The pastor at my former parish made encouraging vocations a top priority and during one sermon he said, “There is no greater feeling in world than being a priest.”  The statement bothered me because his very subjective experience was being applied to everyone.  Frankly, I can think of several things that probably feel greater than being a priest and most of them stem from the sacrament of holy matrimony.  Big moments like falling in love, making love, and bringing new life into the world come to mind but also smaller moments like when a spouse lovingly looks at you or when your child says how glad they are to have you as a parent.  (The married friend I had dinner with confirms this.)  Humans are social animals and physical contact has been shown to lower blood pressure, increase trust and optimism, boost the immune system, and reduce pain and anxiety.  A life spent in isolation usually brings the opposite.

Psychologist Harry Harlow showed how great the need for physical contact was by giving baby monkeys a choice of two surrogate mothers: one was made of wire mesh and provided food while the other offered no nourishment but was made out of soft cloth.  The monkeys spent most of their time attached to the cloth surrogate and only approached the wire one when they needed to eat.  Sometimes I think about this infamous experiment when my longing for physical contact becomes unbearable.

As our best years pass us by, anger and doubt can set in and soon we start to wonder how a merciful God can be so indifferent to our suffering.  When men of the cloth promote priestly vocations at the expense of singles seeking marriage, they are doing the devil's work.  For churches to thrive, they need devout families who will raise future generations of faithful Catholics.  The Evil One must be delighted every time singles who would make great parents never get married.



Do priests think romance or sex is gross?  Maybe on some subconscious level they want Catholic singles like me to fail so they can push vocations on us.  They might say our inability to find a spouse is a sign from God that we weren't meant to be married but this line of thinking is like handing someone a scorpion when they ask for bread.  We often hear a vocation comes from God and you can't give yourself one.  If that's the case, then selling a priestly vocation to someone who was meant to be married is wrong. 

A young gentleman at my former parish was in training to be a priest so he dressed in robes and became our pastor's right hand man.  To the surprise of many, he decided to not pursue this vocation and got married instead.  Our pastor expressed a sense of loss but he should have been happy because this young man found the path he was meant to take in life.  Vocations should not be seen as a numbers game where loses and gains are tallied.  Before our pastor moved on to another assignment he had hoped to get one more vocation from his congregation.  No help was ever given to struggling singles, however.
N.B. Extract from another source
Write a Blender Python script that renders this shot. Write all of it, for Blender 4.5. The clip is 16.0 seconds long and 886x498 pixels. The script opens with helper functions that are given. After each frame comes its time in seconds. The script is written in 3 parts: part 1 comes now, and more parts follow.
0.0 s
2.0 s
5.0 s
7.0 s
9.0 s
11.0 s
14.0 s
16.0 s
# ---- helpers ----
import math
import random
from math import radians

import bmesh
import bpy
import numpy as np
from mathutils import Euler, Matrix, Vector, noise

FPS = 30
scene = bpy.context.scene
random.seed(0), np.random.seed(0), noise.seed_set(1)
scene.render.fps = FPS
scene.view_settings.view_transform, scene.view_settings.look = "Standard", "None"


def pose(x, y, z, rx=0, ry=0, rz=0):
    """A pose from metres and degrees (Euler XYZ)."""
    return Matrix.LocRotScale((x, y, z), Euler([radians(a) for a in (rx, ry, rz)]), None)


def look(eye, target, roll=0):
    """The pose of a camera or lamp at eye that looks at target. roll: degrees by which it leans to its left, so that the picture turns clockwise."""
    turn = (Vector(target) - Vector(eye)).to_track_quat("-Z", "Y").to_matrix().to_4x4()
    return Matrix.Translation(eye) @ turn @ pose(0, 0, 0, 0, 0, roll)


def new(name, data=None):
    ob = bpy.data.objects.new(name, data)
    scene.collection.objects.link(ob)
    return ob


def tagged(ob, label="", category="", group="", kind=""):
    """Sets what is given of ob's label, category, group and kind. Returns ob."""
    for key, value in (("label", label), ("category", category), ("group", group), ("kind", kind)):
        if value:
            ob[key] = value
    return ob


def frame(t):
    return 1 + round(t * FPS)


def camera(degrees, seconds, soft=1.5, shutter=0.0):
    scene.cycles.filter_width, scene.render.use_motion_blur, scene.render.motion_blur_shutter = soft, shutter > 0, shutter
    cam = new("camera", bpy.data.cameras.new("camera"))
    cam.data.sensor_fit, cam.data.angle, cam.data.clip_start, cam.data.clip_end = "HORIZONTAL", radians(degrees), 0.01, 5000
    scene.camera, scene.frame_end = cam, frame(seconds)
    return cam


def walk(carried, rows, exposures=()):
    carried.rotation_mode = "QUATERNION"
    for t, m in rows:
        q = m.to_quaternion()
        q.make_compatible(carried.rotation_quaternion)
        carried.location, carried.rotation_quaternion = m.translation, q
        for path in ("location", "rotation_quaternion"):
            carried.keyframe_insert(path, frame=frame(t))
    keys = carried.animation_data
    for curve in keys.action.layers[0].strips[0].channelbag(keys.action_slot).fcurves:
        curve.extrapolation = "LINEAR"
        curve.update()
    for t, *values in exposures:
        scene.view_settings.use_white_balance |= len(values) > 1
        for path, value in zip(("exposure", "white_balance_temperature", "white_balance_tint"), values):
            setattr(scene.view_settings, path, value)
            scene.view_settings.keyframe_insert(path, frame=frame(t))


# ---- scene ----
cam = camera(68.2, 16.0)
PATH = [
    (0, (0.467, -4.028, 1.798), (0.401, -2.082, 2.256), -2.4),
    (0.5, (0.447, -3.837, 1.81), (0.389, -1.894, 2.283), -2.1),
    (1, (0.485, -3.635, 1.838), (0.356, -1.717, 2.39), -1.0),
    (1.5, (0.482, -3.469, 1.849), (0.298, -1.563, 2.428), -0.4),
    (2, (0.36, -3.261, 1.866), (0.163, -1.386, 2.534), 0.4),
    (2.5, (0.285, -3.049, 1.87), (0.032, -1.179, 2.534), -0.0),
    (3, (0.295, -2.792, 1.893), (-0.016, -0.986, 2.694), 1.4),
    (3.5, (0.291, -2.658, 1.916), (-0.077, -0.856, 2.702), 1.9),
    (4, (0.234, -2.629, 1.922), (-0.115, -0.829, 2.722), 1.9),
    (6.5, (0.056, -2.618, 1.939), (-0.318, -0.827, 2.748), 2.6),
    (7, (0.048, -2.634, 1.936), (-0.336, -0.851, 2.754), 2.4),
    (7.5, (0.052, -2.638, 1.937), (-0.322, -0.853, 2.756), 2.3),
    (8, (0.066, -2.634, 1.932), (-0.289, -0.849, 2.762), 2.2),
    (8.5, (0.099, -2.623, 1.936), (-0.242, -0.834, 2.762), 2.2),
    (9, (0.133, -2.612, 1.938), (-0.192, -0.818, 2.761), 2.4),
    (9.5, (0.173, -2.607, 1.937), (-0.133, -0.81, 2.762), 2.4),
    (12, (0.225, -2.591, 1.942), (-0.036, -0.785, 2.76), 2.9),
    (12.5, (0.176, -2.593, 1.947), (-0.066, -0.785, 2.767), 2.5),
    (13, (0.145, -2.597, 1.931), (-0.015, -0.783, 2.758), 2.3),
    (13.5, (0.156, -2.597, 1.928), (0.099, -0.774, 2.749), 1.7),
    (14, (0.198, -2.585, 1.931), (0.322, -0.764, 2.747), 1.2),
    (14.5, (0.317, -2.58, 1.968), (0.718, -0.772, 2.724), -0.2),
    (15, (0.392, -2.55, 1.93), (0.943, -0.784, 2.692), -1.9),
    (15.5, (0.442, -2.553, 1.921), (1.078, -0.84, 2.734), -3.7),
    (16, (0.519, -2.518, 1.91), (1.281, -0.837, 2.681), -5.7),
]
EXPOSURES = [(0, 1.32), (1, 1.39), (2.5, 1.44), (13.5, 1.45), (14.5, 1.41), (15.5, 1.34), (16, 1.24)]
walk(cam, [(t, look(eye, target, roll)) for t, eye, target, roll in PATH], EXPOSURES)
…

Some of the most devoted priests have said they felt the call at an early age.  If that's the case then no one should be cajoled into a vocation.  I've known for a very long time that God created me to fall in love with a woman but my spiritual shepherds continue to ignore the more inconvenient members of their flock.

Sunday, June 3, 2018

Their Answer For Everything?

Look familiar?
While searching for Cardinal Sean O'Malley's blog, I found an article on consecrated virgins.  I never heard of such a thing before so I decided to research the subject.  A consecrated virgin is a woman who publicly vows to live in perpetual virginity as an exclusive spouse of Christ.  The practice dates back to the early days of the Church, fell out of favor for some time but was reestablished after Vatican II.  Women who have freely engaged in sexual union are not eligible for this form of concerted life.  It's estimated there are about 300 consecrated virgins living in the United States with around 6,000 to 7,000 worldwide.
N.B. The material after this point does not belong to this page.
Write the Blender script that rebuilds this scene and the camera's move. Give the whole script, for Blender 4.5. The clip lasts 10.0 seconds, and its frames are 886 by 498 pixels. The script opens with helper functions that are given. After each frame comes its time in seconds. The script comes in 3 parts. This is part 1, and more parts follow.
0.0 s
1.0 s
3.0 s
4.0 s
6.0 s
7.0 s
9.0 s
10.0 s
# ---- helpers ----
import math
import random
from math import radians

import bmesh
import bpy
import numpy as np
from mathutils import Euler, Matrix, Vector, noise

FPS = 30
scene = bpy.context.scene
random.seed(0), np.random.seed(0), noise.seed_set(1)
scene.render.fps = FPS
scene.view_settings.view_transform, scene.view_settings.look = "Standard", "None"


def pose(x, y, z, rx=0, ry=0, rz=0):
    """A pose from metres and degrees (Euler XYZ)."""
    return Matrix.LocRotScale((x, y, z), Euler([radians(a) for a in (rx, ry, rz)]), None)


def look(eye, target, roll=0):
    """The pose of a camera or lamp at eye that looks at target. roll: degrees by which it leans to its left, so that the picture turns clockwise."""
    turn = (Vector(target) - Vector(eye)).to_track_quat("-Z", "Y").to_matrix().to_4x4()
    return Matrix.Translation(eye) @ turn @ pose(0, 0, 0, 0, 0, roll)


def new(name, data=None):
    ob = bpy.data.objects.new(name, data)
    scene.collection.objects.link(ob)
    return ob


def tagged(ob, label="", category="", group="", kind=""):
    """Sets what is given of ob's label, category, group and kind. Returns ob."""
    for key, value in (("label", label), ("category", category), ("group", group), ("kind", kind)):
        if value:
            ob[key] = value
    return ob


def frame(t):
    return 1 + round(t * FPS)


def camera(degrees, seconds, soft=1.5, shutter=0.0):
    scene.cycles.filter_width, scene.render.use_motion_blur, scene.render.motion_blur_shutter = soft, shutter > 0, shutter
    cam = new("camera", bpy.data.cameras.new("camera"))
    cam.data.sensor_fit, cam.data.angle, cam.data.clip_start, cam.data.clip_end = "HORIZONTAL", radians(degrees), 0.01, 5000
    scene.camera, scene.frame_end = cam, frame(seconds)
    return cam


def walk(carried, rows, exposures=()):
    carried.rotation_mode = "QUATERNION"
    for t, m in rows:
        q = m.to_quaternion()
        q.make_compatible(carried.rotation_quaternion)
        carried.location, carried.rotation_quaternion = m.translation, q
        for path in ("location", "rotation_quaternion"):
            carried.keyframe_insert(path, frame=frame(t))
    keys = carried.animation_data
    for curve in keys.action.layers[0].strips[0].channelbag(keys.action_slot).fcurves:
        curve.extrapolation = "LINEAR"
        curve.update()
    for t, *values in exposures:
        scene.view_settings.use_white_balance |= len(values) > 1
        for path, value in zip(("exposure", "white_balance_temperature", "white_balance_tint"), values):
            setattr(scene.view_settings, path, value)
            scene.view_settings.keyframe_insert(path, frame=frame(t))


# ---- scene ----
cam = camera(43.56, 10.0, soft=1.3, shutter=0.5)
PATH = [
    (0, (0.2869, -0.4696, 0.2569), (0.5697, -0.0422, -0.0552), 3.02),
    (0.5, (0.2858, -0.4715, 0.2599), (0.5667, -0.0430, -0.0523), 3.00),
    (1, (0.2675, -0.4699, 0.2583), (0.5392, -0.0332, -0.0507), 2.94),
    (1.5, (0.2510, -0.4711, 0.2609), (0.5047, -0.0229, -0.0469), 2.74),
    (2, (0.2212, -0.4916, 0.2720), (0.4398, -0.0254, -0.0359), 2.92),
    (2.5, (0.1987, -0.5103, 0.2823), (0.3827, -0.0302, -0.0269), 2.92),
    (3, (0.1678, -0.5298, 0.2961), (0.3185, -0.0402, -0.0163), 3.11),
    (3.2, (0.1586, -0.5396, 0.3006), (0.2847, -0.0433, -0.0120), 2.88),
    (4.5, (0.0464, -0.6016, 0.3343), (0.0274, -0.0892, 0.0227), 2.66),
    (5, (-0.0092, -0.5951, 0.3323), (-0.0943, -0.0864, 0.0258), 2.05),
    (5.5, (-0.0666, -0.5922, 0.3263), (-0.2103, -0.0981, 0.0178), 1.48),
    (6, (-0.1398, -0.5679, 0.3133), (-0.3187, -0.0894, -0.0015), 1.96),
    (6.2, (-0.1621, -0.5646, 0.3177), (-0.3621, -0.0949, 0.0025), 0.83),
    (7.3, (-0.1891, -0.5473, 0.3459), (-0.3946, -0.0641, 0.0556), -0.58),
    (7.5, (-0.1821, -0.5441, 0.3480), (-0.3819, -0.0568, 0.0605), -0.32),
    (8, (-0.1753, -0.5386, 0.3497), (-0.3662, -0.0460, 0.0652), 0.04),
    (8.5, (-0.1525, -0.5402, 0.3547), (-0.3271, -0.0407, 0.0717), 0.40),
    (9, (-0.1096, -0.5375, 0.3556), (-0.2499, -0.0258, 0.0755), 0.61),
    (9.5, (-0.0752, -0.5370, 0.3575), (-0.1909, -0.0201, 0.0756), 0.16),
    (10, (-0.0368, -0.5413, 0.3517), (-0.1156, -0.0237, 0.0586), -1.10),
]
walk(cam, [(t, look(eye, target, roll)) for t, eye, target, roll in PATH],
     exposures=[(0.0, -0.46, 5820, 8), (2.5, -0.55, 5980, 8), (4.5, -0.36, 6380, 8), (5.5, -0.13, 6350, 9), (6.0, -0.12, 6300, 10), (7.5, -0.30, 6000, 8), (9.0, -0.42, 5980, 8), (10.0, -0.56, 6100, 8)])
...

The more I read about consecrated virginity, the more it bothered me.  As a single Catholic male, it's difficult enough to find a woman who saves herself for marriage.  Now the Church itself was shrinking the pool of devout, eligible females.  After comparing the images of women receiving this rite with those of priests, sisters and deacons being ordained, I found myself asking, “Is that their answer for everything?”
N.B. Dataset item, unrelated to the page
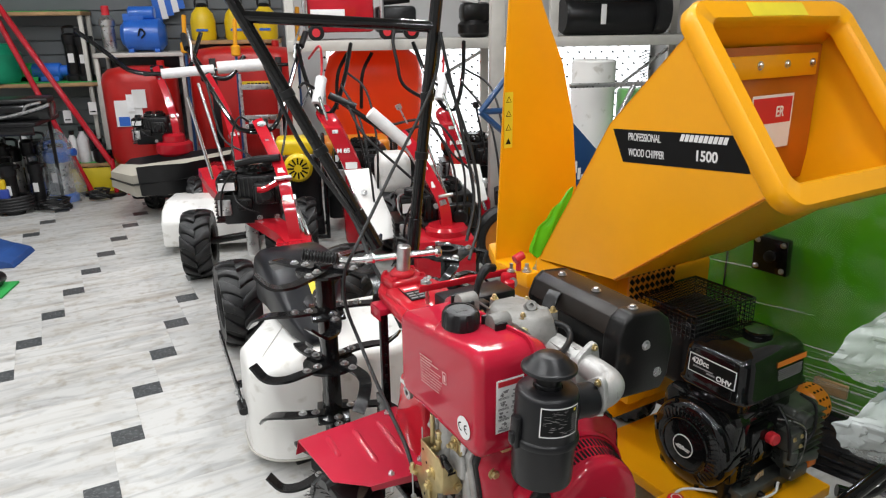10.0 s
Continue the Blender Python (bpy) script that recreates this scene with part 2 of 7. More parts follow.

Behind many of these consecrated virgins was a priest influencing their decision.  In an essay entitled I Am Happily Married to God, Carmen Briceno writes, “Father Juan had opened a house where myself and other women who were considering consecrated life could have the space to pray and discern whether this vocation was for us.  It was an old convent, so it had a chapel where we could pray and was right across the street from the local parish church.”  Another article on the subject featured a consecrated virgin who had pined for a boyfriend but was encouraged by her priest to start writing love letters to Jesus instead.

It's common to encounter priests who believe the joy and fellowship they experience as men of the cloth is universal but for Catholic singles who are called to marriage, nothing could be further from the truth.  The elephant in the room of course is S-E-X.  You may hear the occasional sermon condemning premarital sex, but do they ever mention the benefits of healthy sexual relations WITHIN the bonds of holy matrimony?  Life-long celibacy is always held up as the ideal which is why some of the consecrated virgins interviewed say things like, “There's more to life than sex.” or “...the life of a celibate person is not lacking in intimacy” or  “Human love comes with its own pitfalls...chiefly that it doesn't last.”

I think it's sad these women feel this way and it has me wondering how different their lives would be had they been exposed to different role models.  Carmen Briceno mentioned having to break off relationships with past boyfriends because they did not respect her decision to save sex until marriage.  What if a respectful suitor had crossed her path?  Instead of love letters to Jesus, how about helping these women find spouses.

Concentrated virginity seems to exist in a strange middle ground that skirts the commitment of a religious order but does not allow for an ordinary life.  I wonder if these women are emotionally mature enough for the complexities of having a husband.  Carmen Briceno writes, “But in many ways, I have the same struggles as a wife would.”  No you don't.  Judging by my married friends, consecrated virginity is nothing like holy matrimony.  You can put on a white dress, wear a ring and have a ceremony, but it doesn't mean you know anything about being married.

In the Bible, Jesus turns to the crowd and says, “Daughters of Jerusalem, do not weep for Me, but weep for yourselves and for your children.  For the time will come when you will say, 'Blessed are the childless women, the wombs that never bore and the breasts that never nursed!'”  With consecrated virginity, is the Church helping to promote the very culture that Jesus warned us about?